▸ SOURCE RECORDS:
** Begin **

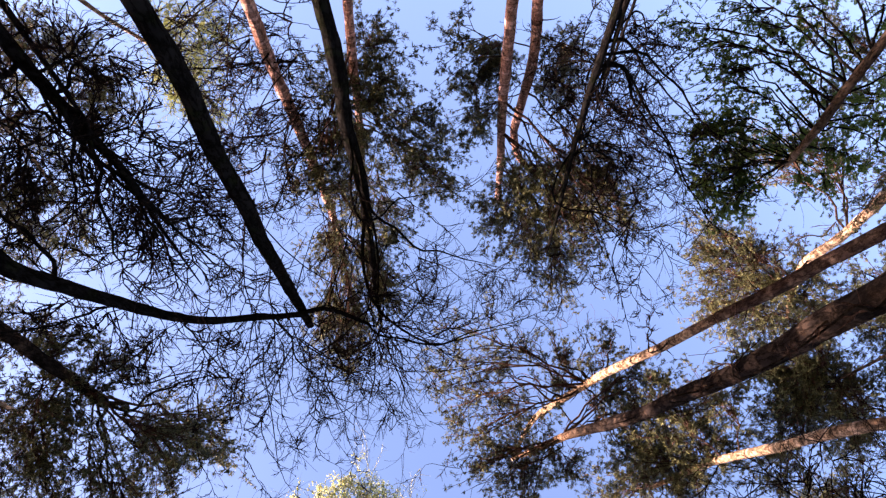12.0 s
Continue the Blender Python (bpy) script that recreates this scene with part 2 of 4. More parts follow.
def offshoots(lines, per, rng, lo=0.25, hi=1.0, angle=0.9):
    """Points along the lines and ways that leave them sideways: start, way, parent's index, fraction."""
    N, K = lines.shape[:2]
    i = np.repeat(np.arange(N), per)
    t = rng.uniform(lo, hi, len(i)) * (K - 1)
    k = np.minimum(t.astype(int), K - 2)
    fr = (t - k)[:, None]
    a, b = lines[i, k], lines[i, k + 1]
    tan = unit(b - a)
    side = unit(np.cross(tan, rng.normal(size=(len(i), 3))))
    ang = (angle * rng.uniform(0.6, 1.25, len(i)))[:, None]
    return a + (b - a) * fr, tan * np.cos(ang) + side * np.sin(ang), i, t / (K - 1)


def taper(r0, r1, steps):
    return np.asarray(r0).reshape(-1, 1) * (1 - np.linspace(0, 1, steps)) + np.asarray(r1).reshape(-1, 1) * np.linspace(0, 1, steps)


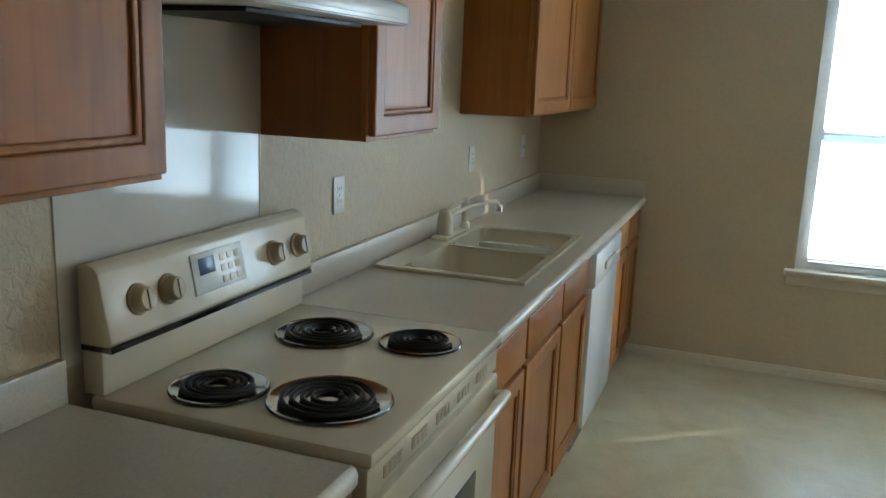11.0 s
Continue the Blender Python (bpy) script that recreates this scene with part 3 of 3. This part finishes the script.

** End **

The records above need to be given again exactly. Omit the pictures.

▸ OUTPUT BELOW:
12.0 s
Continue the Blender Python (bpy) script that recreates this scene with part 2 of 4. More parts follow.
def offshoots(lines, per, rng, lo=0.25, hi=1.0, angle=0.9):
    """Points along the lines and ways that leave them sideways: start, way, parent's index, fraction."""
    N, K = lines.shape[:2]
    i = np.repeat(np.arange(N), per)
    t = rng.uniform(lo, hi, len(i)) * (K - 1)
    k = np.minimum(t.astype(int), K - 2)
    fr = (t - k)[:, None]
    a, b = lines[i, k], lines[i, k + 1]
    tan = unit(b - a)
    side = unit(np.cross(tan, rng.normal(size=(len(i), 3))))
    ang = (angle * rng.uniform(0.6, 1.25, len(i)))[:, None]
    return a + (b - a) * fr, tan * np.cos(ang) + side * np.sin(ang), i, t / (K - 1)


def taper(r0, r1, steps):
    return np.asarray(r0).reshape(-1, 1) * (1 - np.linspace(0, 1, steps)) + np.asarray(r1).reshape(-1, 1) * np.linspace(0, 1, steps)


11.0 s
Continue the Blender Python (bpy) script that recreates this scene with part 3 of 3. This part finishes the script.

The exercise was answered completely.